» Goal of the exercise
Each line of the listing must be transcribed exactly, except for the images, which should be excluded.

» Supplied material

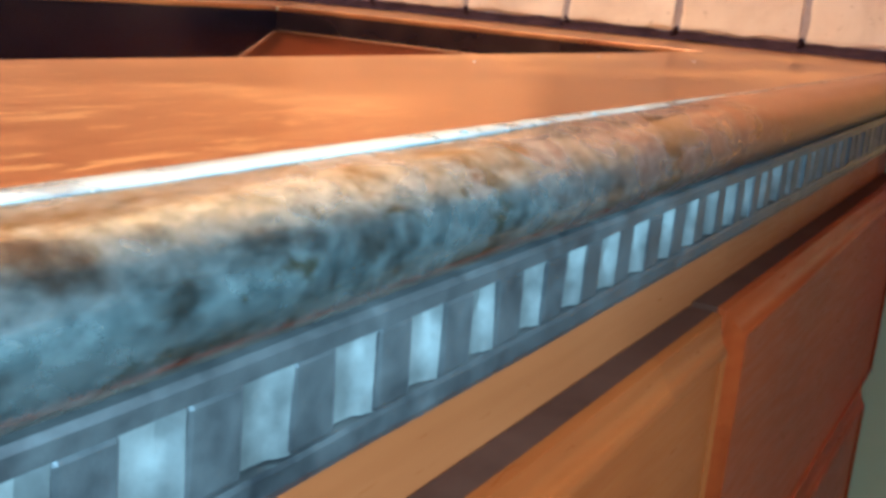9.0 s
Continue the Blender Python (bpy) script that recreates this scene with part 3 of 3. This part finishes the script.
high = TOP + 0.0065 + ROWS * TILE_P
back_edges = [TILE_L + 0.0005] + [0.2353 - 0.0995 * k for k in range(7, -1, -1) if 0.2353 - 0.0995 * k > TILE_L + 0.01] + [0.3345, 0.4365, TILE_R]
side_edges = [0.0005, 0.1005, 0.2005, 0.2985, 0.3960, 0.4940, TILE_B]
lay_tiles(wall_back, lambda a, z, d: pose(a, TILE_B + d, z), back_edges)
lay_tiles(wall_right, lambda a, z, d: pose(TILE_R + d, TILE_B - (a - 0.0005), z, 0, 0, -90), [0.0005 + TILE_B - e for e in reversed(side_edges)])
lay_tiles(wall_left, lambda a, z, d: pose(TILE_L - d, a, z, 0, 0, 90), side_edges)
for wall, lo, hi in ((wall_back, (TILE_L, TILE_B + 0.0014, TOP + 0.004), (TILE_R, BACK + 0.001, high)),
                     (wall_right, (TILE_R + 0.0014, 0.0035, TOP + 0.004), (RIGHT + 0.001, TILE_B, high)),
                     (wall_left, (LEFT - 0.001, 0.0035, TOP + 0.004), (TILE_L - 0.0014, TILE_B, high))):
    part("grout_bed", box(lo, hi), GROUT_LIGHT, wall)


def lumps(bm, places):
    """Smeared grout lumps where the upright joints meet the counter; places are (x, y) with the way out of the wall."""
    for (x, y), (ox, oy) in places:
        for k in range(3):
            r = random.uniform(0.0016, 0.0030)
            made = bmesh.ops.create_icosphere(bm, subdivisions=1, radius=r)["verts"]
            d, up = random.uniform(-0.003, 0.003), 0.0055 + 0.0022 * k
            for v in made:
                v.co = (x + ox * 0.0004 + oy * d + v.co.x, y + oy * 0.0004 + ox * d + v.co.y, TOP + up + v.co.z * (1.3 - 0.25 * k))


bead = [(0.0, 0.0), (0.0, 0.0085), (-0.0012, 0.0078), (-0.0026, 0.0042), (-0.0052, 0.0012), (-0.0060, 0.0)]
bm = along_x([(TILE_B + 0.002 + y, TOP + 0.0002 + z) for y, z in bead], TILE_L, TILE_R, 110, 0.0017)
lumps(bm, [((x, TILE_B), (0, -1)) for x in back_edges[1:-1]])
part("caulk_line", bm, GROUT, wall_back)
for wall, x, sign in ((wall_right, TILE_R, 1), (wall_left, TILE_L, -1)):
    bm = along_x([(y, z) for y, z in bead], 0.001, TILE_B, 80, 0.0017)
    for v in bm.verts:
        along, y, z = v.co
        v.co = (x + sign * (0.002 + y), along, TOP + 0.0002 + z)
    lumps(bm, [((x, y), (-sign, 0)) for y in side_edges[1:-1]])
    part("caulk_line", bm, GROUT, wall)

» Response below
9.0 s
Continue the Blender Python (bpy) script that recreates this scene with part 3 of 3. This part finishes the script.
high = TOP + 0.0065 + ROWS * TILE_P
back_edges = [TILE_L + 0.0005] + [0.2353 - 0.0995 * k for k in range(7, -1, -1) if 0.2353 - 0.0995 * k > TILE_L + 0.01] + [0.3345, 0.4365, TILE_R]
side_edges = [0.0005, 0.1005, 0.2005, 0.2985, 0.3960, 0.4940, TILE_B]
lay_tiles(wall_back, lambda a, z, d: pose(a, TILE_B + d, z), back_edges)
lay_tiles(wall_right, lambda a, z, d: pose(TILE_R + d, TILE_B - (a - 0.0005), z, 0, 0, -90), [0.0005 + TILE_B - e for e in reversed(side_edges)])
lay_tiles(wall_left, lambda a, z, d: pose(TILE_L - d, a, z, 0, 0, 90), side_edges)
for wall, lo, hi in ((wall_back, (TILE_L, TILE_B + 0.0014, TOP + 0.004), (TILE_R, BACK + 0.001, high)),
                     (wall_right, (TILE_R + 0.0014, 0.0035, TOP + 0.004), (RIGHT + 0.001, TILE_B, high)),
                     (wall_left, (LEFT - 0.001, 0.0035, TOP + 0.004), (TILE_L - 0.0014, TILE_B, high))):
    part("grout_bed", box(lo, hi), GROUT_LIGHT, wall)


def lumps(bm, places):
    """Smeared grout lumps where the upright joints meet the counter; places are (x, y) with the way out of the wall."""
    for (x, y), (ox, oy) in places:
        for k in range(3):
            r = random.uniform(0.0016, 0.0030)
            made = bmesh.ops.create_icosphere(bm, subdivisions=1, radius=r)["verts"]
            d, up = random.uniform(-0.003, 0.003), 0.0055 + 0.0022 * k
            for v in made:
                v.co = (x + ox * 0.0004 + oy * d + v.co.x, y + oy * 0.0004 + ox * d + v.co.y, TOP + up + v.co.z * (1.3 - 0.25 * k))


bead = [(0.0, 0.0), (0.0, 0.0085), (-0.0012, 0.0078), (-0.0026, 0.0042), (-0.0052, 0.0012), (-0.0060, 0.0)]
bm = along_x([(TILE_B + 0.002 + y, TOP + 0.0002 + z) for y, z in bead], TILE_L, TILE_R, 110, 0.0017)
lumps(bm, [((x, TILE_B), (0, -1)) for x in back_edges[1:-1]])
part("caulk_line", bm, GROUT, wall_back)
for wall, x, sign in ((wall_right, TILE_R, 1), (wall_left, TILE_L, -1)):
    bm = along_x([(y, z) for y, z in bead], 0.001, TILE_B, 80, 0.0017)
    for v in bm.verts:
        along, y, z = v.co
        v.co = (x + sign * (0.002 + y), along, TOP + 0.0002 + z)
    lumps(bm, [((x, y), (-sign, 0)) for y in side_edges[1:-1]])
    part("caulk_line", bm, GROUT, wall)